Des femmes désirantes

La comédienne 'quinqua' Agnès Jaoui (et fière de l'être)

Déjouer tous ces clichés n'est pas qu'un question de de fantasmes. S'attarder sur cette idée du "désir" au sens le plus large du terme, c'est comprendre que la cinquantaine, loin du désert, est une source de stimulation. Car "les femmes de cinquante ans travaillent, continuent d'avoir une vie amoureuse et sexuelle, se projettent dans l'avenir et s'incarnent au présent", s'enthousiasme la philosophie féministe. Ce n'est d'ailleurs pas une communauté comme celle "J'ai piscine avec Simone" qui la contredira. En parallèle du pureplayer, ce sont plus de 800 internautes (et quinquas) qui se réunissent au sein d'un groupe Facebook privé. Des femmes actives, qui s'assument comme elles sont, "sont conscientes des diktats (et énervées par beaucoup !), ont encore des projets pros et des projets de vie", nous assure à l'unisson Sophie Dancourt. Bref, ce sont des femmes désirantes.

Jamais des femmes invisibles n'ont été à ce point omniprésentes. Aujourd'hui, en France, une femme majeure sur deux a plus de 50 ans, c'est à dire 51 % de la population féminine majeure et un quart de la population majeure totale, nous affirme le Manifeste de la commission Tunnel de la comédienne de 50 ans - laquelle se bat contre ce manque cruel de représentations. Une femme majeure sur deux, "c'est beaucoup pour disparaître des écrans-radar !", ironise Sophie Dancourt.

Et face à cet évanouissement systémique, la "solution miracle" - comme aime tant à le dire Marlène Schiappa - n'existe malheureusement pas.
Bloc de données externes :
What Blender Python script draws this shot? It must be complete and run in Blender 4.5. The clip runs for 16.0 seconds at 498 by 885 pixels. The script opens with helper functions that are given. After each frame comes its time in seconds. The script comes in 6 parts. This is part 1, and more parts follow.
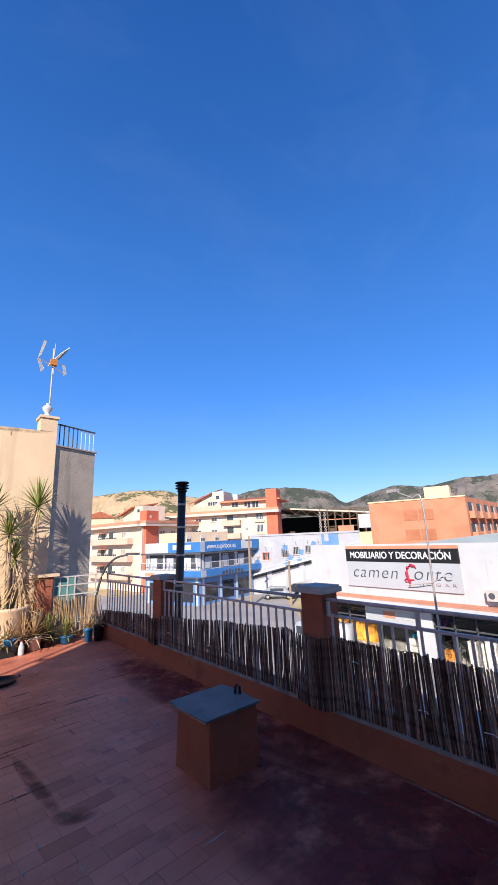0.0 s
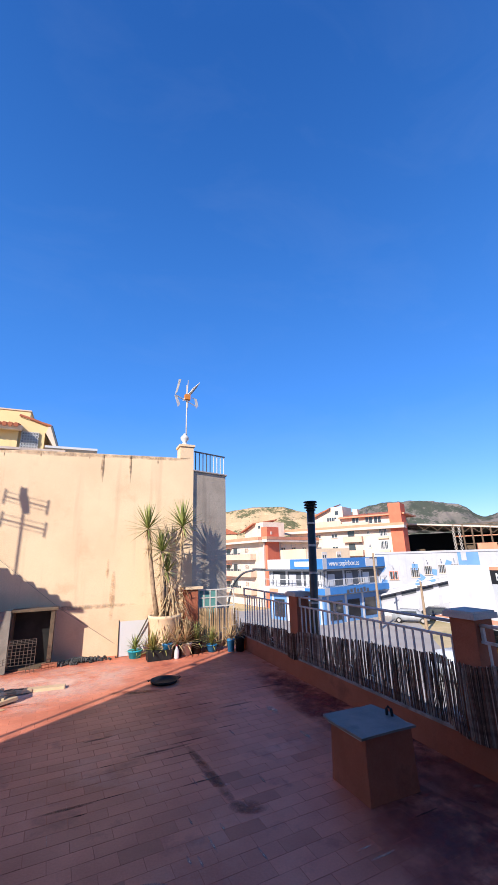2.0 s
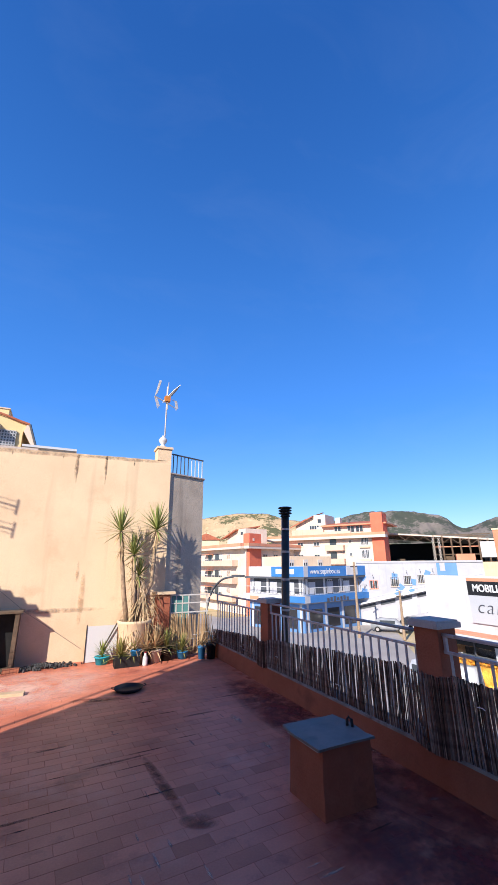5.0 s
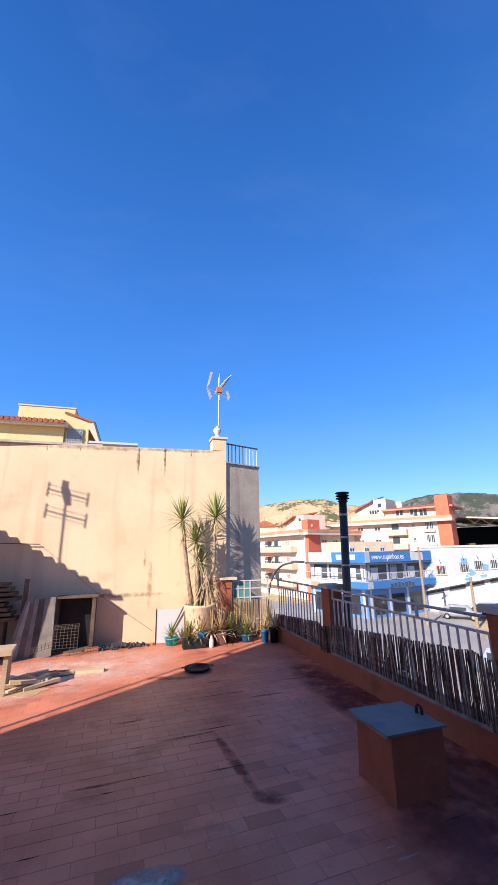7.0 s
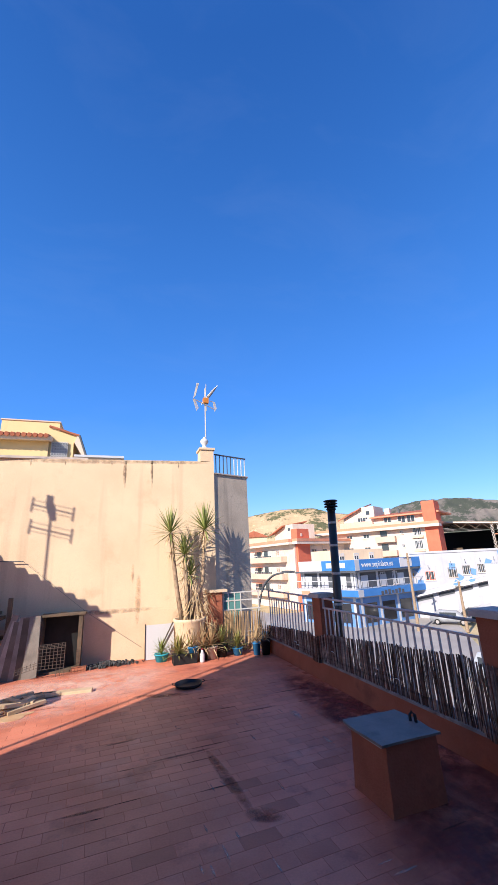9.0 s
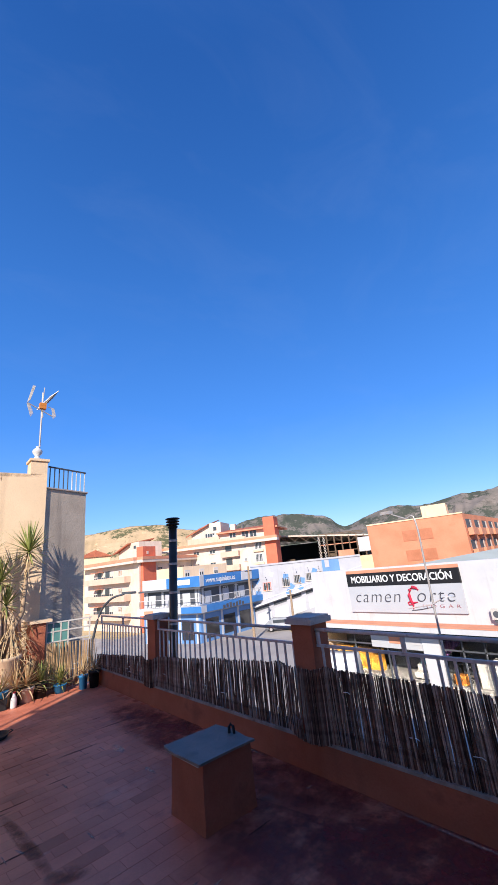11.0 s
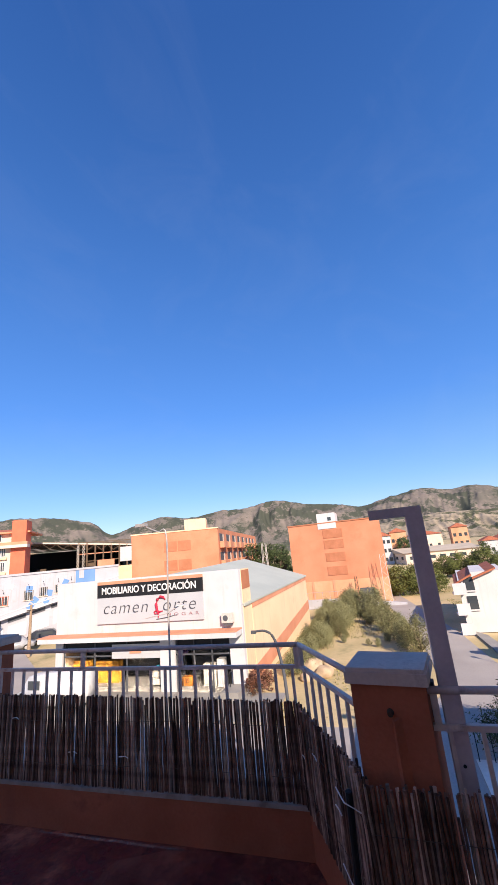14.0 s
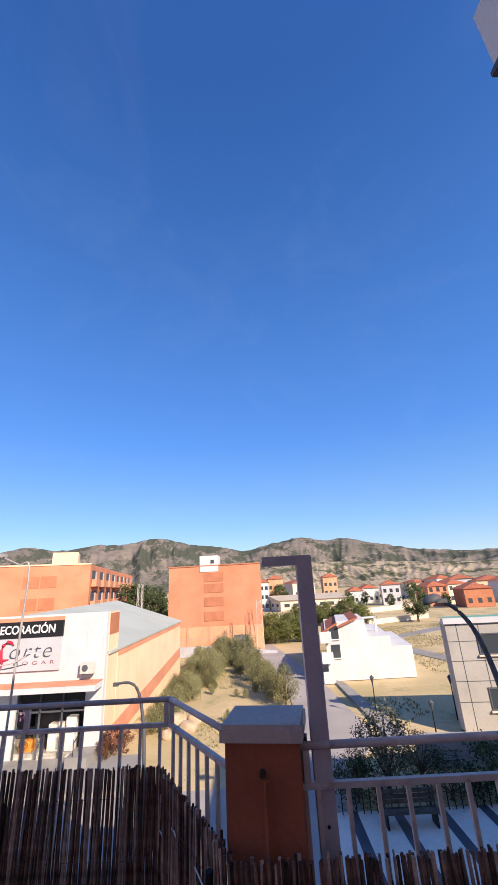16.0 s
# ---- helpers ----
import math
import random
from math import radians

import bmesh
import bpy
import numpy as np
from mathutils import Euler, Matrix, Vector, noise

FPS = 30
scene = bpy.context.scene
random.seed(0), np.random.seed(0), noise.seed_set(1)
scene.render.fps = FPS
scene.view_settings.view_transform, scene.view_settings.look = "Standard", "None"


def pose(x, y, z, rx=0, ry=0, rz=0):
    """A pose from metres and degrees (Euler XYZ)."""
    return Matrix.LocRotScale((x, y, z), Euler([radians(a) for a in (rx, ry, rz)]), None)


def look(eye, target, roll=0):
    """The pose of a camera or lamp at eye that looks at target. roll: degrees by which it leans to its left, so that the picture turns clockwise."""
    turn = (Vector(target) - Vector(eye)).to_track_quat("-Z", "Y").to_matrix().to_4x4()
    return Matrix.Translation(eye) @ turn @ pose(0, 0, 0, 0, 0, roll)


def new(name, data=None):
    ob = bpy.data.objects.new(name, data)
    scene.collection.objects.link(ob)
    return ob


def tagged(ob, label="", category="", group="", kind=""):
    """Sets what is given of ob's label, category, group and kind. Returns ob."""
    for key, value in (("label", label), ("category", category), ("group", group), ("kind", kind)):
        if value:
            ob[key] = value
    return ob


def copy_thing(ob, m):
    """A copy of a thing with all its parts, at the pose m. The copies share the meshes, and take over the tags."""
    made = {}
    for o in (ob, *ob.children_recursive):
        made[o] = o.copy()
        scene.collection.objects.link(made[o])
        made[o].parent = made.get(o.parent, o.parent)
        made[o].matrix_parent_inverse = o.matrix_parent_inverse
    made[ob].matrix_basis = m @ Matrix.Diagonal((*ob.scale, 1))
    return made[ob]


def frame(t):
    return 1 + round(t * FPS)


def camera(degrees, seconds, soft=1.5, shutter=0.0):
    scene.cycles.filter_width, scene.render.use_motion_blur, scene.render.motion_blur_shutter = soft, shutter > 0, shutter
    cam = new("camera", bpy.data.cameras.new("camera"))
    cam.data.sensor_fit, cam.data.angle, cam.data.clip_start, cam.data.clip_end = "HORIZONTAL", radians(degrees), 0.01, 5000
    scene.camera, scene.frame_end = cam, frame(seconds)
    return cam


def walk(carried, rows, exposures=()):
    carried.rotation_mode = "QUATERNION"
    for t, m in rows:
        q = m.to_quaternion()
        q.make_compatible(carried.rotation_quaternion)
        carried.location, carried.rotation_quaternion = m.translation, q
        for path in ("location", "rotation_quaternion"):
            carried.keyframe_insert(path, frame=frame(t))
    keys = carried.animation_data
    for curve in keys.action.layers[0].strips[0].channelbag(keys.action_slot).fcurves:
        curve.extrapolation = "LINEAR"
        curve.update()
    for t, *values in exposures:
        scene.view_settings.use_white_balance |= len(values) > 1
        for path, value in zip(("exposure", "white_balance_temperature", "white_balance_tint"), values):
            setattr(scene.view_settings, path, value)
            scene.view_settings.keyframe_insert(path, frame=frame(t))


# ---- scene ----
cam = camera(64.9, 16.0)
METRES, EYE, TILT, LEAN, TURN = 1.82, 1.55, 0.0, 0.0, -39.9
ROWS = [
    (0.0, 0.0, 0.0, 0.0, 0.58, 13.56, 2.42),
    (0.5, -0.0099, -0.0266, 0.0112, 8.02, 14.28, 2.61),
    (1.0, -0.0569, -0.0852, 0.0148, 13.29, 15.2, 2.59),
    (1.5, -0.0879, -0.1383, 0.0183, 16.75, 16.04, 2.19),
    (2.0, -0.0706, -0.141, 0.0155, 17.41, 16.39, 1.55),
    (2.5, 0.0055, -0.0991, 0.0131, 16.16, 16.37, 1.14),
    (3.0, 0.0844, -0.0412, 0.008, 13.58, 16.2, 0.84),
    (3.5, 0.0423, -0.0764, 0.0085, 11.79, 16.52, 0.97),
    (4.0, -0.007, -0.0899, 0.0061, 12.38, 17.14, 0.63),
    (6.5, 0.0045, -0.0783, 0.0054, 20.83, 15.94, 1.13),
    (7.0, 0.0017, -0.0816, 0.0056, 23.28, 15.48, 0.97),
    (7.5, -0.0088, -0.0794, 0.0022, 25.45, 15.41, 0.9),
    (8.0, -0.0157, -0.0849, 0.0017, 25.99, 15.87, 1.25),
    (10.5, 0.0509, -0.0697, 0.0086, 6.64, 17.85, 5.59),
    (11.0, 0.0633, -0.0747, 0.0108, 0.61, 17.69, 5.71),
    (11.5, 0.0784, -0.0865, 0.0099, -6.63, 17.69, 5.85),
    (12.0, 0.0776, -0.1167, 0.0144, -13.97, 17.57, 5.82),
    (12.5, 0.0855, -0.1586, 0.02, -20.13, 17.13, 5.82),
    (13.0, 0.1838, -0.1815, 0.0144, -24.59, 16.45, 5.74),
    (13.5, 0.2904, -0.2155, 0.0077, -28.16, 15.86, 5.54),
    (14.0, 0.2776, -0.2354, 0.0153, -31.94, 15.77, 5.36),
    (14.5, 0.253, -0.2208, 0.014, -36.32, 16.55, 4.91),
    (15.0, 0.261, -0.2121, 0.0201, -41.17, 17.92, 4.31),
    (15.5, 0.2624, -0.2101, 0.0206, -45.4, 19.32, 3.56),
    (16.0, 0.2692, -0.2066, 0.0195, -48.71, 20.25, 2.99),
]
walk(cam, [(t, pose(0, 0, EYE, TILT, LEAN, TURN) @ pose(METRES * x, METRES * y, METRES * z, 90 + pitch, roll, yaw)) for t, x, y, z, yaw, pitch, roll in ROWS],
     [(0.0, 0.66, 6500, 10), (2.0, 0.79, 6420, 9), (3.0, 0.73, 6380, 9), (7.0, 0.84, 6450, 10), (8.2, 0.86, 6480, 10), (10.5, 0.70, 6460, 10), (11.0, 0.69, 6480, 10), (13.0, 0.74, 7250, 14), (16.0, 0.78, 7500, 15)])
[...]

Banaliser l'image de la femme de cinquante ans au fil des films et médias permettrait pourtant de faire évoluer les mentalités. Le hic, c'est ce que cela implique de bousculer des stéréotypes profondément ancrés dans l'inconscient populaire. Et constamment nourris à grands coups de marketing. Dès lors, comment agir au juste ?

En quête de sororité

Pour être combattu, l'âgisme a grand besoin d'allié·e·s. La diversité des voix féminines doit se penser par-delà les conflits générationnels, la peur de l'âge et le culte du "jeunisme". "Et c'est très compliqué, confie Sophie Dancourt, car l'on vit toutes isolées les unes des autres". A ces appréhensions et "distances" culturelles, il faut privilégier la sororité. Mais pas juste de jolis hashtags. Non, une solidarité bien réelle, "centrale, qui se doit d'être effective, notamment au sein du monde professionnel", conclut la journaliste. Pour elle, il s'agit enfin de comprendre que les femmes de cinquante ans d'aujourd'hui ne sont pas celles d'hier. D'où l'importance de se détacher du storytelling totalement désuet" et très "vieille France" qu'on leur attribue volontiers. En laissant la parole aux principales concernées.

Et Sophie Dancourt n'est pas la seule à le penser. C'est aussi l'avis de la jeune créatrice française Fanny Karst, à qui l'on doit les fringues "Old is the new black" (comprendre : la vieillesse, c'est tendance). Une manière très graphique d'assumer son âge aux yeux de toutes et tous, sans complexe et avec beaucoup de style. Dans le registre du happening élégant, on applaudira tout autant l'initiative de la créatrice de mode Nathalie Garçon, à la tête de l'association "Over 50, et alors ?". En faisant défiler des femmes de plus de cinquante ans, Garçon, inspirée par le mouvement "Old is the new black", démontre que la cinquantaine est "un nouveau territoire qu'il faut réinventer".

Dans la manière d'en parler également, tout semble à réécrire. Il y a encore tant à partager, à dire et à faire. Et ce désir de changement n'a rien d'anecdotique. En vérité, il devient même urgent. Car l'âgisme n'a rien d'un enjeu passéiste. C'est même tout le contraire. Sophie Dancourt nous l'affirme : si cette question des femmes de cinquante ans continue d'être ignorée, "alors elle sera dommageable pour la génération qui suit".